National Journal’s Josh Kraushaar showed how this produced unexpected results in House races: Public and partisan polls showed Democrats gaining seats, but Republicans have actually gained 6 to 13 seats. {snip}

Kraushaar cited two Republican strategists’ interviews of suburban voters over six months in which respondents complained about “the excesses of so-called ‘cancel culture,’ pointing to a stifling environment where employees worry they can be fired or punished for heterodox political views expressed at the workplace.” Such voters may not be willing to voice those views to an interviewer who may have their name or address, but they vote against such political correctness at the ballot box.

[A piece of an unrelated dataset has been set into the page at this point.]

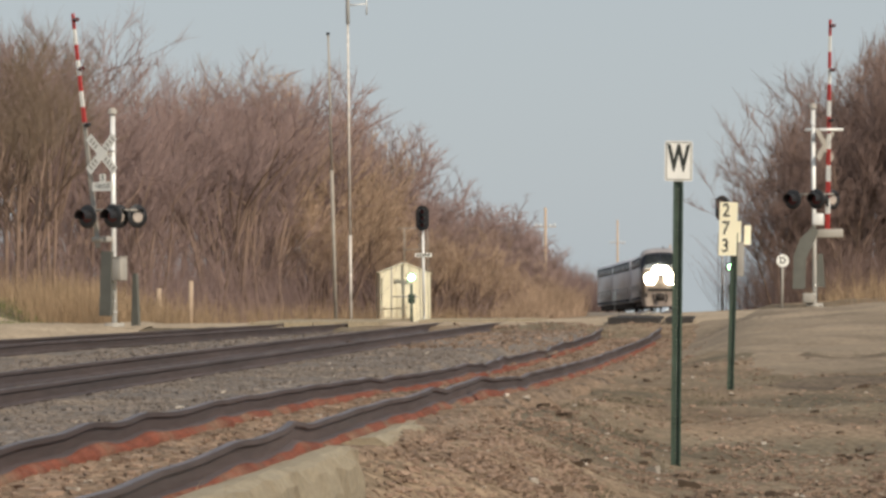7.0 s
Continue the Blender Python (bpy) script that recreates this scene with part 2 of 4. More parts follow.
ROAD_AT, ROAD_DIR = Vector((-6.6, 132.4)), Vector((math.cos(radians(43)), math.sin(radians(43))))
ROAD_SIDE = Vector((-ROAD_DIR.y, ROAD_DIR.x))


def road_z(a):
    """Road height at a metres along the road from the track."""
    return np.interp(a, [-120, -60, -30, -14, 0, 8, 16, 60, 120], [-0.2, 0.1, 0.05, -0.02, 0.0, 0.25, 0.45, 0.3, -1])


def ground_z(x, y):
    x, y = np.asarray(x, float), np.asarray(y, float)
    bed = main_z(y) - 0.30
    near = np.minimum(near_z(y), main_z(y) + 0.05) - 0.34
    left = np.interp(y, [0, 90, 130, 150, 800], [-0.5, -0.35, -0.25, -0.4, -5.6]) - 0.011 * np.clip(y - 800, 0, None) + 0.75 * step(-19.6, -22.5, x) * step(108, 126, y) * step(170, 140, y)
    swing = 0.00114 * np.clip(y - 350, 0, 40) ** 2 + 0.0912 * np.clip(y - 390, 0, None)     # the bank follows the bend
    z = left + (bed - left) * step(-19, -16.8, x + swing)
    z = z + (near - z) * step(-6.6, -5.9, x)
    brink = np.interp(y, [0, 38.3, 40.5], [-4.1, -4.1, -3.3])
    z = z + (field_z(x, y) - z) * step(0, np.interp(y, [0, 38.3, 41], [1.3, 1.5, 2.0]), x - brink)
    a = (x - ROAD_AT.x) * ROAD_DIR.x + (y - ROAD_AT.y) * ROAD_DIR.y
    b = np.abs((x - ROAD_AT.x) * ROAD_SIDE.x + (y - ROAD_AT.y) * ROAD_SIDE.y)
    on = step(7.5, 3.6, b) * step(130, 90, np.abs(a))
    return z + (road_z(a) - 0.06 - z) * on


def sheet(name, xs, ys, height, material, label, rough=0.0, seed=3, category="ground"):
    """A sheet of ground over a grid of places."""
    gx, gy = np.meshgrid(xs, ys)
    z = height(gx, gy)
    if rough:
        rng = np.random.RandomState(seed)
        z = z + rng.uniform(-rough, rough, z.shape)
    nx, ny = len(xs), len(ys)
    v = np.stack([gx, gy, z], -1).reshape(-1, 3).tolist()
    f = [(j * nx + i, j * nx + i + 1, j * nx + nx + i + 1, j * nx + nx + i) for j in range(ny - 1) for i in range(nx - 1)]
    me = bpy.data.meshes.new(name)
    me.from_pydata(v, [], f)
    me.polygons.foreach_set("use_smooth", [True] * len(f))
    me.materials.append(material)
    return tagged(new(name, me), label, category, kind="structure")


def grow(a, b, first, ratio):
    out, s = [a], first
    while out[-1] < b:
        out.append(out[-1] + s)
        s *= ratio
    return out


def swell(x, y):
    """Low unevenness of a field."""
    return 0.035 * np.sin(x * 1.7 + y * 0.23) * np.sin(y * 0.41 + x * 0.5) + 0.02 * np.sin(x * 3.1 - y * 0.9)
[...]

Rigorous support for this view comes from political scientists Eric Kaufmann, a London-based Canadian of Jewish, Chinese and Latino ancestry whose 2019 book “Whiteshift” puts today’s ethnic changes in historic perspective. {snip}

“Republican supporters with degrees tend to work in graduate-dominated environments, where organisations and peers are more likely to enforce norms of political correctness,” Kaufmann writes in the British online magazine Unherd. “As a result, it is highly-educated Republican supporters who are most shy about revealing their beliefs at work.” He cites polling evidence that 45% of Republican college grads versus only 23% of Democratic grads “said they feared that their careers could be at risk if their views became known.” This is a case of political speech, in daily life and even in polling interviews, being suppressed out of fear.